- RECORDS FOR THIS EXERCISE -
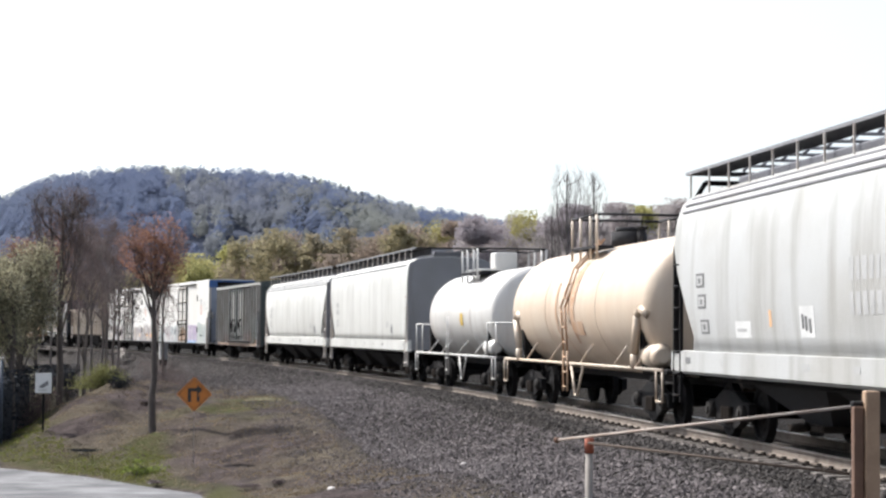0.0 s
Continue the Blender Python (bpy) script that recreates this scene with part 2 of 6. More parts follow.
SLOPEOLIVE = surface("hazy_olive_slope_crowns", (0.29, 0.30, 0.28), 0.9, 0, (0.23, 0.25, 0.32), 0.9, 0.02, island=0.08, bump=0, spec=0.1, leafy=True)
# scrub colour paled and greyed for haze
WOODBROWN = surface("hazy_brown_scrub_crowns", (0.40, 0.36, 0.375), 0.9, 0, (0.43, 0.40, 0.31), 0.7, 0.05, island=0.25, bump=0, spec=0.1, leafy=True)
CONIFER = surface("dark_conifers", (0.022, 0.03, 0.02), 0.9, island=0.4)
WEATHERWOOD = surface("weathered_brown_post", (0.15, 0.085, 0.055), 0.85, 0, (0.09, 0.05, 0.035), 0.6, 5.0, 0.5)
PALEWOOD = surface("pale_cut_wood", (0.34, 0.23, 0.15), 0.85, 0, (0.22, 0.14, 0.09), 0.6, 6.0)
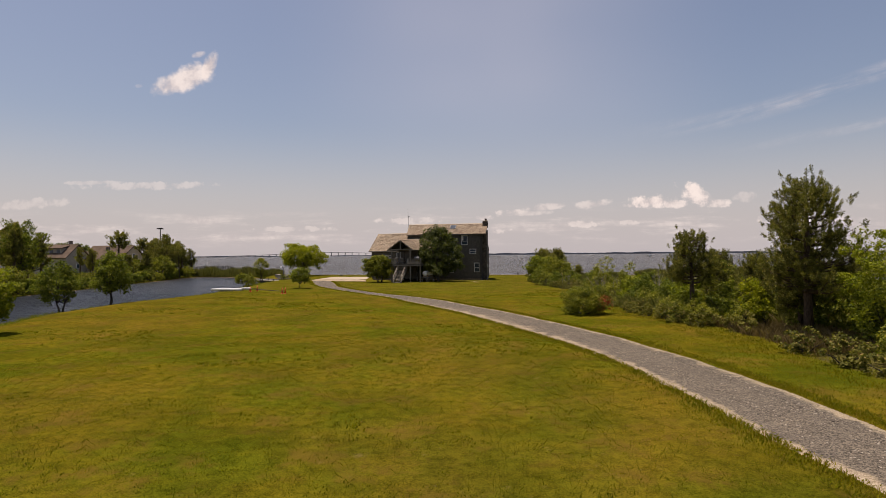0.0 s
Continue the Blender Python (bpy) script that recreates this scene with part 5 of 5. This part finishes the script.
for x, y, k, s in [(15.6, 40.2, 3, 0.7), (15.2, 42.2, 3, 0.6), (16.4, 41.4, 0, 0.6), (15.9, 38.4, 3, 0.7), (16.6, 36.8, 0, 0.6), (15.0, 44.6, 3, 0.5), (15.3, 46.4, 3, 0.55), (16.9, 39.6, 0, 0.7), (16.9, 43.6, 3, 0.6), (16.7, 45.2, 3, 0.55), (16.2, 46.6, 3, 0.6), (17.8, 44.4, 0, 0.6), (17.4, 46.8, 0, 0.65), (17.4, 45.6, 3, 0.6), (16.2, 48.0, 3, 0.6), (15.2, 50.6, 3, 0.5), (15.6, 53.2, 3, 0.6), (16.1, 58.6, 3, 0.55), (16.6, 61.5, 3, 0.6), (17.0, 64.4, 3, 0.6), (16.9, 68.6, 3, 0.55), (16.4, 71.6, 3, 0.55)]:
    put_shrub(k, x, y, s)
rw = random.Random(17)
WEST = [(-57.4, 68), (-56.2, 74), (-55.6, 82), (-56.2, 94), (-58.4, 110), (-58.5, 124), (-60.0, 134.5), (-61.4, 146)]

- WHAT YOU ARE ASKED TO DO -
Working from the material above, transcribe it exactly while omitting pictures.

- OUTPUT OF THE EXERCISE -
0.0 s
Continue the Blender Python (bpy) script that recreates this scene with part 2 of 6. More parts follow.
SLOPEOLIVE = surface("hazy_olive_slope_crowns", (0.29, 0.30, 0.28), 0.9, 0, (0.23, 0.25, 0.32), 0.9, 0.02, island=0.08, bump=0, spec=0.1, leafy=True)
# scrub colour paled and greyed for haze
WOODBROWN = surface("hazy_brown_scrub_crowns", (0.40, 0.36, 0.375), 0.9, 0, (0.43, 0.40, 0.31), 0.7, 0.05, island=0.25, bump=0, spec=0.1, leafy=True)
CONIFER = surface("dark_conifers", (0.022, 0.03, 0.02), 0.9, island=0.4)
WEATHERWOOD = surface("weathered_brown_post", (0.15, 0.085, 0.055), 0.85, 0, (0.09, 0.05, 0.035), 0.6, 5.0, 0.5)
PALEWOOD = surface("pale_cut_wood", (0.34, 0.23, 0.15), 0.85, 0, (0.22, 0.14, 0.09), 0.6, 6.0)
0.0 s
Continue the Blender Python (bpy) script that recreates this scene with part 5 of 5. This part finishes the script.
for x, y, k, s in [(15.6, 40.2, 3, 0.7), (15.2, 42.2, 3, 0.6), (16.4, 41.4, 0, 0.6), (15.9, 38.4, 3, 0.7), (16.6, 36.8, 0, 0.6), (15.0, 44.6, 3, 0.5), (15.3, 46.4, 3, 0.55), (16.9, 39.6, 0, 0.7), (16.9, 43.6, 3, 0.6), (16.7, 45.2, 3, 0.55), (16.2, 46.6, 3, 0.6), (17.8, 44.4, 0, 0.6), (17.4, 46.8, 0, 0.65), (17.4, 45.6, 3, 0.6), (16.2, 48.0, 3, 0.6), (15.2, 50.6, 3, 0.5), (15.6, 53.2, 3, 0.6), (16.1, 58.6, 3, 0.55), (16.6, 61.5, 3, 0.6), (17.0, 64.4, 3, 0.6), (16.9, 68.6, 3, 0.55), (16.4, 71.6, 3, 0.55)]:
    put_shrub(k, x, y, s)
rw = random.Random(17)
WEST = [(-57.4, 68), (-56.2, 74), (-55.6, 82), (-56.2, 94), (-58.4, 110), (-58.5, 124), (-60.0, 134.5), (-61.4, 146)]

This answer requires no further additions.